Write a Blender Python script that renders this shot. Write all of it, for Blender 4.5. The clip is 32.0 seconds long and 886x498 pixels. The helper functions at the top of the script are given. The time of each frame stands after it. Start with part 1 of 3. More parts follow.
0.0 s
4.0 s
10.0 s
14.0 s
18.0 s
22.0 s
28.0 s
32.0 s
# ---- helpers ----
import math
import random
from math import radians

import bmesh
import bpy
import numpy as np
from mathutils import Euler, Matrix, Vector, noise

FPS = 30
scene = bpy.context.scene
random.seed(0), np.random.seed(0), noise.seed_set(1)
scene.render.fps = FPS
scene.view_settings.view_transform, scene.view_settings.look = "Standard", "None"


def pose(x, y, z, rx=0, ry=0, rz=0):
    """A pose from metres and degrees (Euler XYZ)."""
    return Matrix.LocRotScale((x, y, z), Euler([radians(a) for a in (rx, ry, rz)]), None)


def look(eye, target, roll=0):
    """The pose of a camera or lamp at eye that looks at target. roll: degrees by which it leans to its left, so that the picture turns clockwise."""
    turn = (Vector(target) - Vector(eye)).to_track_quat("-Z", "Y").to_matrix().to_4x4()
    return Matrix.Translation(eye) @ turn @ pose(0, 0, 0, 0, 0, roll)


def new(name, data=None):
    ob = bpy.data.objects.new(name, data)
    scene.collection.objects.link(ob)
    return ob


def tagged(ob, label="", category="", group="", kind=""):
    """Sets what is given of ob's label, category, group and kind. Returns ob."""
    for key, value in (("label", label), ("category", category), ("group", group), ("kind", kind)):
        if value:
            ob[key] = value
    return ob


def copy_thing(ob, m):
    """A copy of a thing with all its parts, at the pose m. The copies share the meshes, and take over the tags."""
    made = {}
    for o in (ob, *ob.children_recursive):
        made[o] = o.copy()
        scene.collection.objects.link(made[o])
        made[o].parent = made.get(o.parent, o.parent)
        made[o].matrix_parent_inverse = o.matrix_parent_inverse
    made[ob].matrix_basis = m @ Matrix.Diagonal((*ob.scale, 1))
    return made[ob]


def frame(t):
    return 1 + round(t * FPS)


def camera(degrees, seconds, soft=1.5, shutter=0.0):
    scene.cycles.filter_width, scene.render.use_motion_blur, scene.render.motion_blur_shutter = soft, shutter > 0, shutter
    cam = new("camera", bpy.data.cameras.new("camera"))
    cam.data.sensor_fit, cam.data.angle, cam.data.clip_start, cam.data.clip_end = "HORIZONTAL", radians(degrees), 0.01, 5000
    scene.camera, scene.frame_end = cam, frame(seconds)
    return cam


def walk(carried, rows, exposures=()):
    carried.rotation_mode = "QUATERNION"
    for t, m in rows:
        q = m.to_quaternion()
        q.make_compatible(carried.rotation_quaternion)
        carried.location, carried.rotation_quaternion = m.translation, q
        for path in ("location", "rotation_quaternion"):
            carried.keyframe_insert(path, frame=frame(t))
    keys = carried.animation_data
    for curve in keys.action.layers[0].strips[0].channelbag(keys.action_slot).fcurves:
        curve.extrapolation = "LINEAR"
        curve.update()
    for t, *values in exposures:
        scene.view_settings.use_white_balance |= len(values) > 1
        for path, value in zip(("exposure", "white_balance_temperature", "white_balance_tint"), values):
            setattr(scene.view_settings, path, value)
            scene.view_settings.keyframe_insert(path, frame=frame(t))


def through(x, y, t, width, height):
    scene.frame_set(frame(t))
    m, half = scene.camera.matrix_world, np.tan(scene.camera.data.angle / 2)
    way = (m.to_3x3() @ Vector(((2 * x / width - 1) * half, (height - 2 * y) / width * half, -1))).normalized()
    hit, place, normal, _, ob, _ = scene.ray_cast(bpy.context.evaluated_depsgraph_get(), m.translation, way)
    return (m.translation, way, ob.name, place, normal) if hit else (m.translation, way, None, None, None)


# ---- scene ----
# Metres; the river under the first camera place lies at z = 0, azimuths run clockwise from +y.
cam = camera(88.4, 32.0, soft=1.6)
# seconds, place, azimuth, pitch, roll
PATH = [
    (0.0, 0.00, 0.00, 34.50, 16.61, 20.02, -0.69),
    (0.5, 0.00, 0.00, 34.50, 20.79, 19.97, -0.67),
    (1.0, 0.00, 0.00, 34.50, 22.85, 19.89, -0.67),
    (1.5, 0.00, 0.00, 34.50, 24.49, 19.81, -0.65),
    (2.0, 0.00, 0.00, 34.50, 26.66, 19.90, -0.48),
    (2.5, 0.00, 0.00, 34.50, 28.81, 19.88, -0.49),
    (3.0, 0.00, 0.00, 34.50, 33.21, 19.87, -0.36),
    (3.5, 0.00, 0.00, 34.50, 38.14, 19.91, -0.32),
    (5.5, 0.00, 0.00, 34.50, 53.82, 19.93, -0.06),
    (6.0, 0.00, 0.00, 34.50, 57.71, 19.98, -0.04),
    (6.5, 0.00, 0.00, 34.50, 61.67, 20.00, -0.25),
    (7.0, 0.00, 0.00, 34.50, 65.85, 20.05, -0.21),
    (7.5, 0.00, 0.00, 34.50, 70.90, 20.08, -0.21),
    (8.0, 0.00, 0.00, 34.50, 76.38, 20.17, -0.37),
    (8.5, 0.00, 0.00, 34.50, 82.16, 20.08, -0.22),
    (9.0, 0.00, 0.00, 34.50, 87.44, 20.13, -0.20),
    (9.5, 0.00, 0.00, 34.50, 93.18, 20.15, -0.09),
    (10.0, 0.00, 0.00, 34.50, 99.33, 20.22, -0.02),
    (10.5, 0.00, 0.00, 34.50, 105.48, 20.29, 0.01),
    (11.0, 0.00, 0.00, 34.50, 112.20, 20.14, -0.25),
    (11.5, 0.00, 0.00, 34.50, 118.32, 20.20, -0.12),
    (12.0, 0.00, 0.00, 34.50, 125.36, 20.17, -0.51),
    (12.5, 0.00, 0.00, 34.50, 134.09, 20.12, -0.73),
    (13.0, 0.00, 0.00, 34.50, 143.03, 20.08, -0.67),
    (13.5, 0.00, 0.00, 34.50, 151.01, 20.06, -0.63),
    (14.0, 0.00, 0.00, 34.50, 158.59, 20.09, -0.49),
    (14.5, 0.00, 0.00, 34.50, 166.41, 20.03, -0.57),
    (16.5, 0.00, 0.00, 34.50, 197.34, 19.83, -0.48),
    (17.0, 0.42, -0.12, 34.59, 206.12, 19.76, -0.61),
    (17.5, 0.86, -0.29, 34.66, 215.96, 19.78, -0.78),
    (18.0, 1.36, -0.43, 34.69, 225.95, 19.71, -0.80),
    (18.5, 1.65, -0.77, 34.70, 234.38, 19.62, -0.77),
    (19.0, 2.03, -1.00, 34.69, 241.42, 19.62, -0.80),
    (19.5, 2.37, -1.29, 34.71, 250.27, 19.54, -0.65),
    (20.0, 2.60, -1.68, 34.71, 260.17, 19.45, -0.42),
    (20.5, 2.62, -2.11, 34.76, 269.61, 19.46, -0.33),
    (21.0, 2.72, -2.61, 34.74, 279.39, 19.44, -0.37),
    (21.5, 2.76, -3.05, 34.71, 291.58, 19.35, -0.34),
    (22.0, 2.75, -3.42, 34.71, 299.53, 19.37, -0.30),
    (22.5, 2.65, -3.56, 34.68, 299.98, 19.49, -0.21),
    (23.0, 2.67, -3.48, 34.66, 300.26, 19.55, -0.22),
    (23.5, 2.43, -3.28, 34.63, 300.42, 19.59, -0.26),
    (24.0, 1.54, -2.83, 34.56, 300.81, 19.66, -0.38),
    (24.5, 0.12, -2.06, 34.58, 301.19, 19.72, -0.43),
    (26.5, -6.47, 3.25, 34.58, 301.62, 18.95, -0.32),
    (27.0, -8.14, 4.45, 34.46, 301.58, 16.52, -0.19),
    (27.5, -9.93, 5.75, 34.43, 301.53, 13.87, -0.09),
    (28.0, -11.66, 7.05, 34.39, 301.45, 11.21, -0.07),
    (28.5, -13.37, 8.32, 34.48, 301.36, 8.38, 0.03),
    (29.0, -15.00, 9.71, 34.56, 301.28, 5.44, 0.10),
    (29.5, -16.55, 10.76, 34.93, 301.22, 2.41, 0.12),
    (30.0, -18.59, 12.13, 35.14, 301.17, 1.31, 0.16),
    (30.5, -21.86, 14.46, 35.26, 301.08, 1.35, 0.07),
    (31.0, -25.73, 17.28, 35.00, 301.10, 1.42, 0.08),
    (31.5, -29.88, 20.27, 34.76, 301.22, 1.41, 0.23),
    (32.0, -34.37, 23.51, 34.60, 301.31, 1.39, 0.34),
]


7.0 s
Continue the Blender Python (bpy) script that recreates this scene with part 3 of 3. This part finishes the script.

******************************

◆ GOAL:
From the line with "scene.frame_set(frame(t))" through the line with "return (m.translation, way, ob.name, place, normal)", set down every line exactly and nothing besides.

◆ EXPECTED ANSWER:
    scene.frame_set(frame(t))
    m, half = scene.camera.matrix_world, np.tan(scene.camera.data.angle / 2)
    way = (m.to_3x3() @ Vector(((2 * x / width - 1) * half, (height - 2 * y) / width * half, -1))).normalized()
    hit, place, normal, _, ob, _ = scene.ray_cast(bpy.context.evaluated_depsgraph_get(), m.translation, way)
    return (m.translation, way, ob.name, place, normal) if hit else (m.translation, way, None, None, None)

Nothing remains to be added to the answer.